Daniel Darc, se souvenir des belles choses

Daniel Darc, se souvenir des belles choses
Daniel Darc © J. Lachaussée

Il y a tout juste six mois, Daniel Darc disparaissait, laissant la chanson française orpheline, avec une émotion aussi palpable dans le milieu professionnel qu’auprès du public. Cette semaine a été révélé Chapelle Sixtine, un double album dans lequel on découvre d’une part, les titres achevés qu’il s’apprêtait alors à sortir, d'autre part les titres qu’il avait décidé de mettre de côté, sans pour autant les abandonner.

Spontanément, l’annonce de la sortie d’un disque posthume est souvent accueillie avec la retenue et le scepticisme qu’on éprouve dans ces cas-là, donnant à juste titre lieu à controverse. Alors, quand on a appris celle, imminente, d’un "nouveau" Daniel Darc, l’embarras fut immédiat. La taille de mon âme, le dernier album sorti de son vivant, faisait déjà étrangement figure de disque testamentaire, en plus d’être magnifique - il n’y a pas d’autre terme. A priori, on en serait donc volontiers, resté là.

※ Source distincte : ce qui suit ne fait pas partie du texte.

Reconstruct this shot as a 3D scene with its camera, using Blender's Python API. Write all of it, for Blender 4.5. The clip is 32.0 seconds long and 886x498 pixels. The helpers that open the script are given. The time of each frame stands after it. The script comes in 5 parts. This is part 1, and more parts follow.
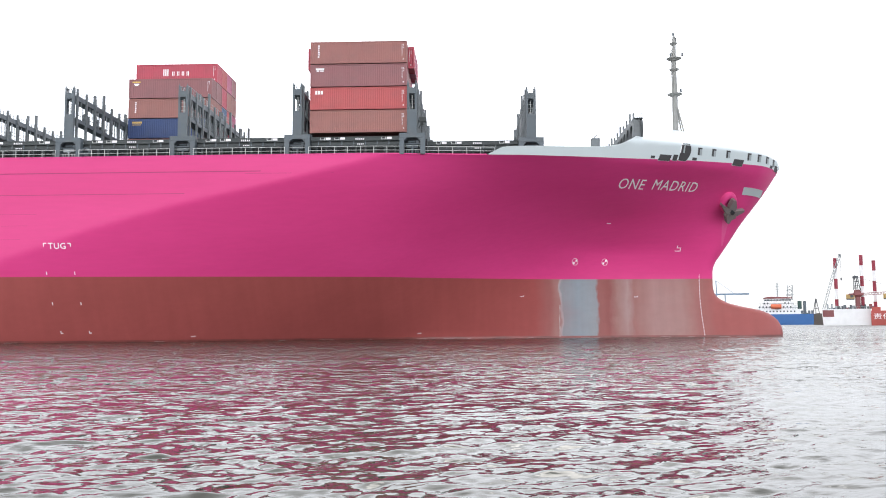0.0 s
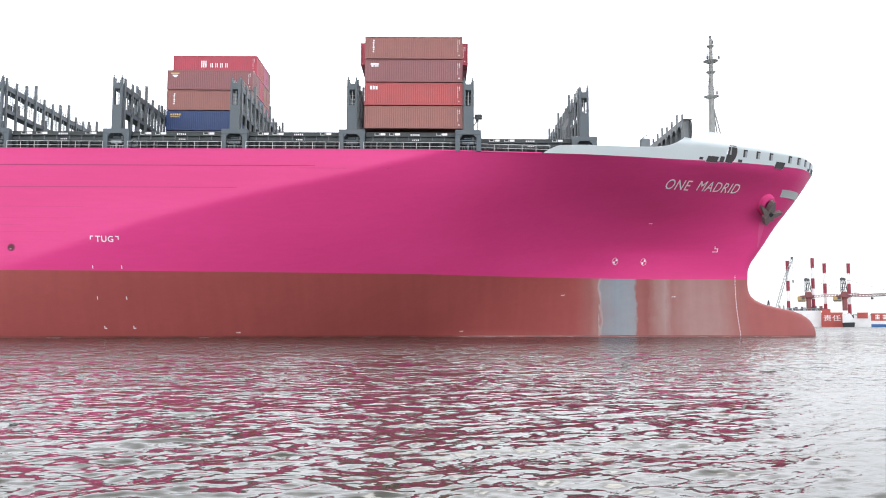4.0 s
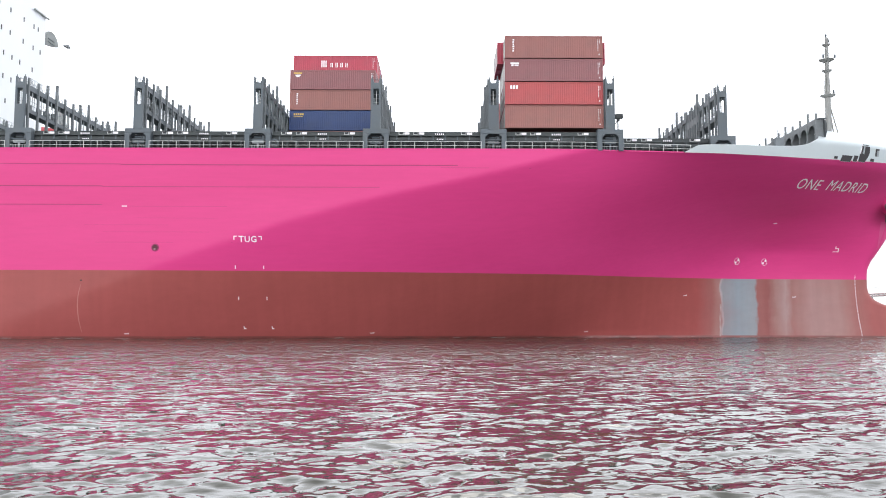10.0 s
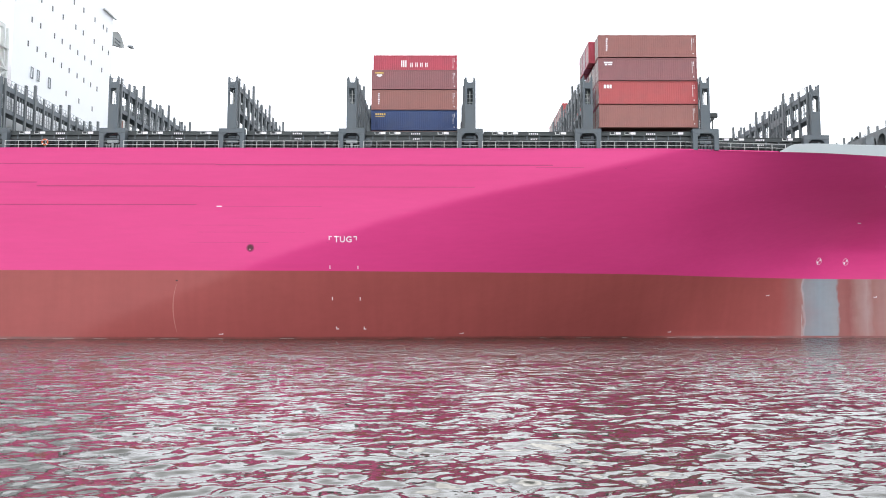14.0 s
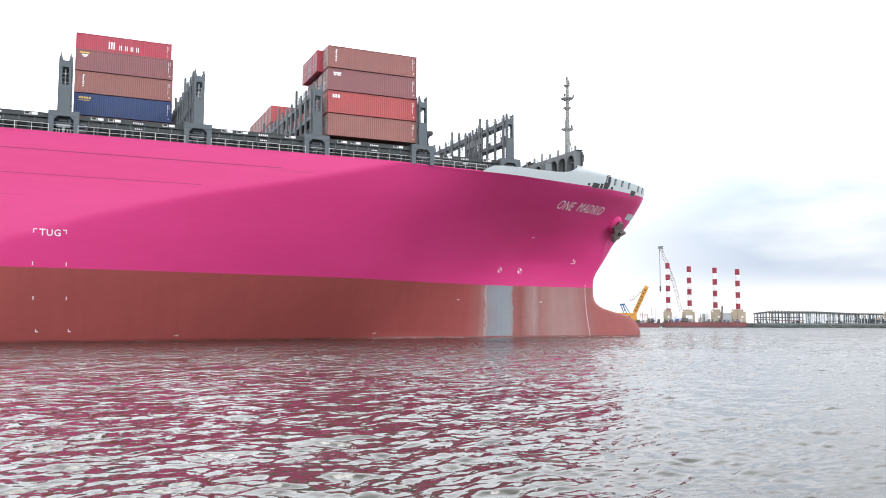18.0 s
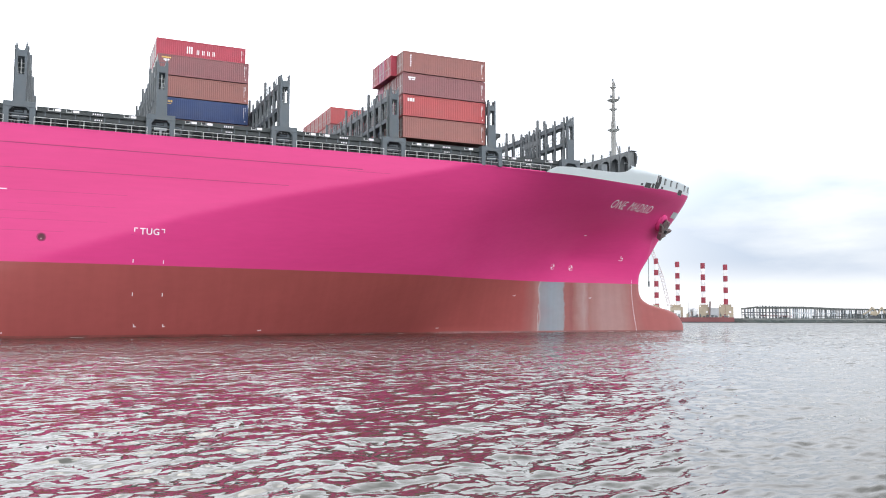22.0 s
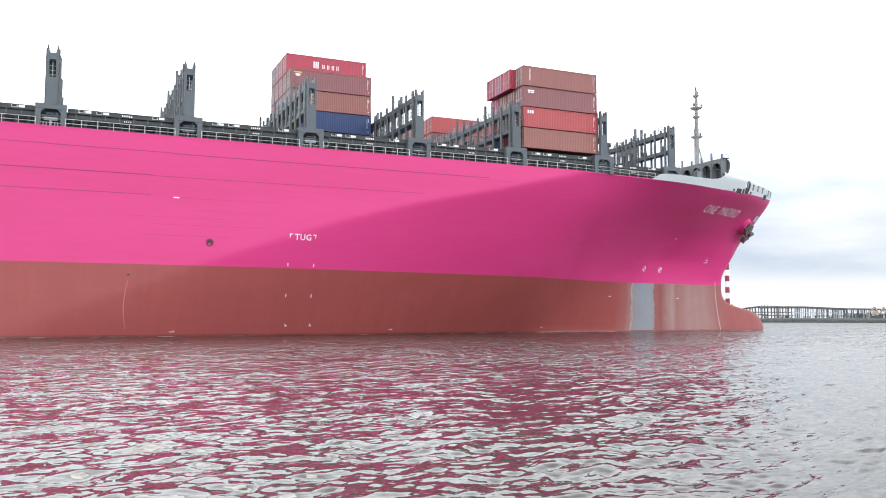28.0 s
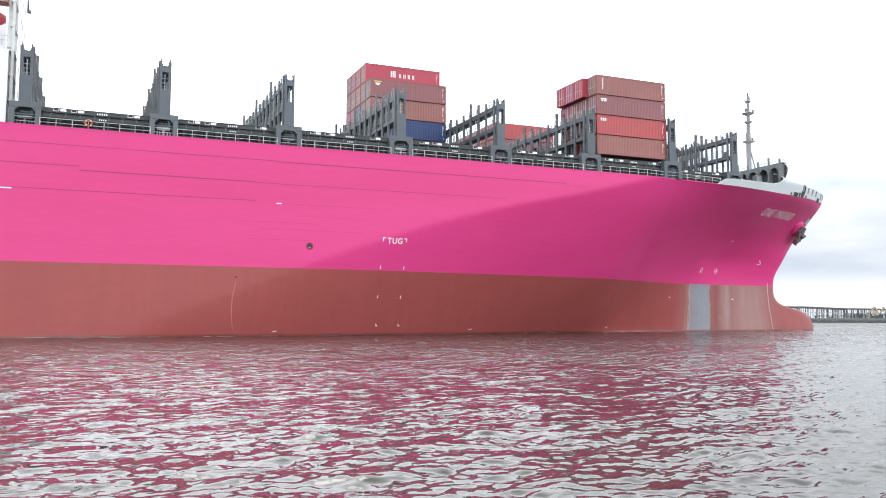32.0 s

Mais comme le chanteur avait presque terminé ce dernier opus, écrit à quatre mains avec son complice Laurent Marimbert, on s’est radouci. D’autant qu’il avait fait promettre à celui-ci de poursuivre le travail accompli s’il lui arrivait quelque chose. C’est bien à celui-ci qu’on doit la touche finale de Chapelle Sixtine.

C’est donc apaisé que l’on découvre les titres qui forment l’album. Passé Les trois singes, qui auraient pu encore nous faire hésiter, avec leurs arrangements de cordes plus "cathédrale" que "chapelle" nous remuant d’entrée dans ces retrouvailles inattendues avec Darc l’écorché, le nerf rock d’Une place au paradis rassure. On devine qu’il n’y aura aucune place laissée au pathos.

On retrouve le Darc que l’on aime, celui qu’on a rencontré, celui qu’on nous a raconté aussi (Interview d'Axel Bauer 14/03/2013). Capable de dire son humanité, son cœur et ses failles, ses bonheurs comme ses regrets, comme rarement un chanteur a su le faire, tant dans l’énergie frontale que dans la douceur, avec le plus souvent autant d’élégance que de délicatesse dans les mots. Car oui bien sûr, l’homme, comme sa voix, était abîmé, torturé et tortueux. Mais quand on l’écoute, on n’entend plus que sa poésie, dans cette Chapelle de cœur ardent où résonnent comme un écho les jolis chapitres de La taille de mon âme jusque dans les Variations numérotées qui lui font suite.

Une fois n’est pas coutume, on ne choisira pas dans l’ensemble des 29 titres des deux disques. On gardera tout, le musical, le cinématographique, l’intime, le bruit des vagues, tout ce qu’on saura y saisir pour qu’il nous manque moins. L’album s’appelle Chapelle Sixtine, mais l’éclat y perce comme à travers l’oculus du Panthéon romain. Ce puits de lumière qui bouleverse et demeure, comme par miracle.